- DATA FOR PROCESSING -

# # #

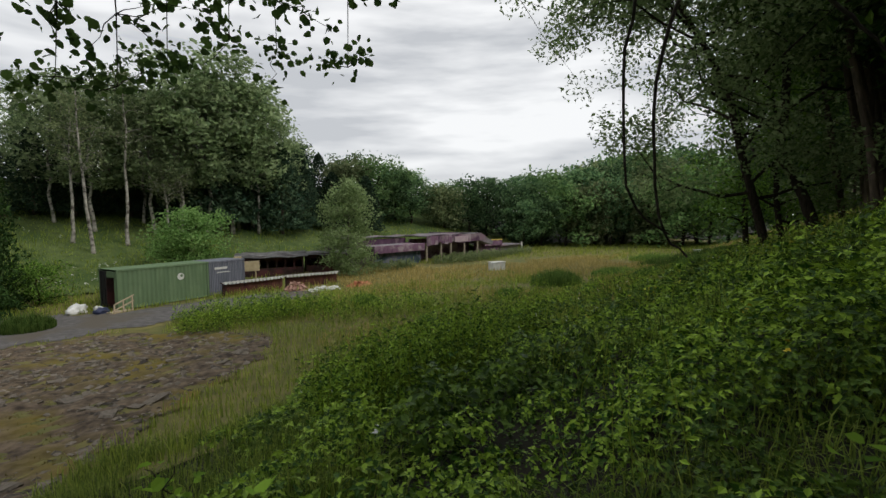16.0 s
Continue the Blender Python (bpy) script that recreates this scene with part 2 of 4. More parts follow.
def blades(roots, length, width, r, lean=0.35):
    """Bent tapering grass blades, three triangles each."""
    c = np.asarray(roots, float)
    n = len(c)
    length = (np.broadcast_to(length, n) * r.uniform(0.55, 1.25, n))[:, None]
    a = r.uniform(0, 2 * np.pi, n)
    way = np.stack([np.cos(a), np.sin(a), 0 * a], 1)
    side = np.stack([-np.sin(a), np.cos(a), 0 * a], 1) * np.broadcast_to(width, n)[:, None] * 0.5
    bend = r.uniform(0.1, 1, (n, 1)) * lean * 2
    mid = c + way * length * bend * 0.2 + (0, 0, 1) * length * 0.6
    tip = c + way * length * bend * 0.75 + (0, 0, 1) * length * (1 - bend * 0.25)
    v = np.stack([c - side, c + side, mid - side * 0.8, mid + side * 0.8, tip], 1).reshape(-1, 3)
    i = (np.arange(n) * 5)[:, None, None]
    return v, (i + np.array([[0, 1, 3], [0, 3, 2], [2, 3, 4]])).reshape(-1, 3)


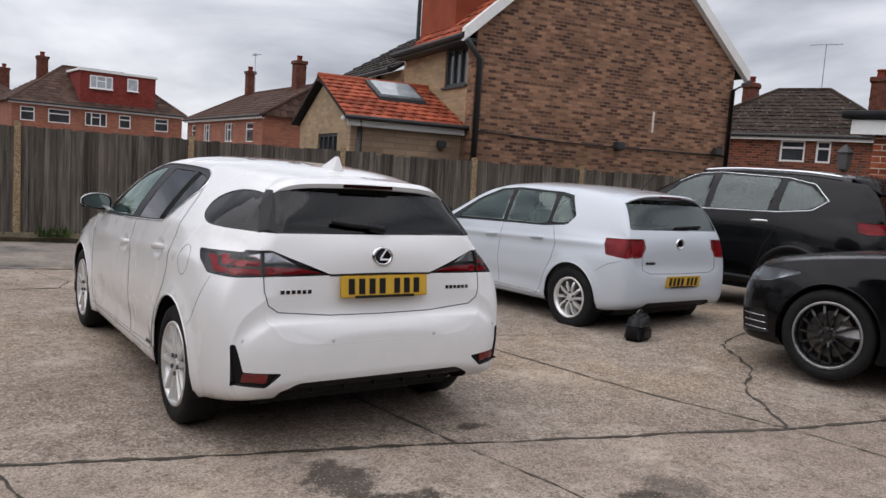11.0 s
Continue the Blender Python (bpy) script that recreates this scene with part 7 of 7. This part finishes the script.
def litter(name, label, count, place, lo, hi, material, seed):
    """Small loose bits strewn on the yard, each an uneven eight-sided pebble."""
    r = np.random.RandomState(seed)
    x, y = place(r, count)
    size = lo + (hi - lo) * r.rand(count) ** 2.5
    dirs = np.array([(1, 0, 0), (0, 1, 0), (-1, 0, 0), (0, -1, 0), (0, 0, 0.75), (0, 0, -0.3)], float)
    turn = r.rand(count) * 6.28
    c, sn = np.cos(turn)[:, None], np.sin(turn)[:, None]
    d = dirs[None] * (0.6 + 0.7 * r.rand(count, 6))[..., None] * size[:, None, None]
    px, py = d[..., 0] * c - d[..., 1] * sn, d[..., 0] * sn + d[..., 1] * c
    z = np.array([ground_height(a, b) for a, b in zip(x, y)])
    v = np.stack([x[:, None] + px, y[:, None] + py, z[:, None] + 0.2 * size[:, None] + d[..., 2]], -1).reshape(-1, 3)
    f = np.array([(0, 1, 4), (1, 2, 4), (2, 3, 4), (3, 0, 4), (1, 0, 5), (2, 1, 5), (3, 2, 5), (0, 3, 5)])
    f = (f[None] + 6 * np.arange(count)[:, None, None]).reshape(-1, 3)
    tagged(finish(name, v.tolist(), f.tolist(), material), label, "gravel", kind="stuff")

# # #

Leave every image out, and retype the material exactly.

- ANSWER BELOW -
16.0 s
Continue the Blender Python (bpy) script that recreates this scene with part 2 of 4. More parts follow.
def blades(roots, length, width, r, lean=0.35):
    """Bent tapering grass blades, three triangles each."""
    c = np.asarray(roots, float)
    n = len(c)
    length = (np.broadcast_to(length, n) * r.uniform(0.55, 1.25, n))[:, None]
    a = r.uniform(0, 2 * np.pi, n)
    way = np.stack([np.cos(a), np.sin(a), 0 * a], 1)
    side = np.stack([-np.sin(a), np.cos(a), 0 * a], 1) * np.broadcast_to(width, n)[:, None] * 0.5
    bend = r.uniform(0.1, 1, (n, 1)) * lean * 2
    mid = c + way * length * bend * 0.2 + (0, 0, 1) * length * 0.6
    tip = c + way * length * bend * 0.75 + (0, 0, 1) * length * (1 - bend * 0.25)
    v = np.stack([c - side, c + side, mid - side * 0.8, mid + side * 0.8, tip], 1).reshape(-1, 3)
    i = (np.arange(n) * 5)[:, None, None]
    return v, (i + np.array([[0, 1, 3], [0, 3, 2], [2, 3, 4]])).reshape(-1, 3)


11.0 s
Continue the Blender Python (bpy) script that recreates this scene with part 7 of 7. This part finishes the script.
def litter(name, label, count, place, lo, hi, material, seed):
    """Small loose bits strewn on the yard, each an uneven eight-sided pebble."""
    r = np.random.RandomState(seed)
    x, y = place(r, count)
    size = lo + (hi - lo) * r.rand(count) ** 2.5
    dirs = np.array([(1, 0, 0), (0, 1, 0), (-1, 0, 0), (0, -1, 0), (0, 0, 0.75), (0, 0, -0.3)], float)
    turn = r.rand(count) * 6.28
    c, sn = np.cos(turn)[:, None], np.sin(turn)[:, None]
    d = dirs[None] * (0.6 + 0.7 * r.rand(count, 6))[..., None] * size[:, None, None]
    px, py = d[..., 0] * c - d[..., 1] * sn, d[..., 0] * sn + d[..., 1] * c
    z = np.array([ground_height(a, b) for a, b in zip(x, y)])
    v = np.stack([x[:, None] + px, y[:, None] + py, z[:, None] + 0.2 * size[:, None] + d[..., 2]], -1).reshape(-1, 3)
    f = np.array([(0, 1, 4), (1, 2, 4), (2, 3, 4), (3, 0, 4), (1, 0, 5), (2, 1, 5), (3, 2, 5), (0, 3, 5)])
    f = (f[None] + 6 * np.arange(count)[:, None, None]).reshape(-1, 3)
    tagged(finish(name, v.tolist(), f.tolist(), material), label, "gravel", kind="stuff")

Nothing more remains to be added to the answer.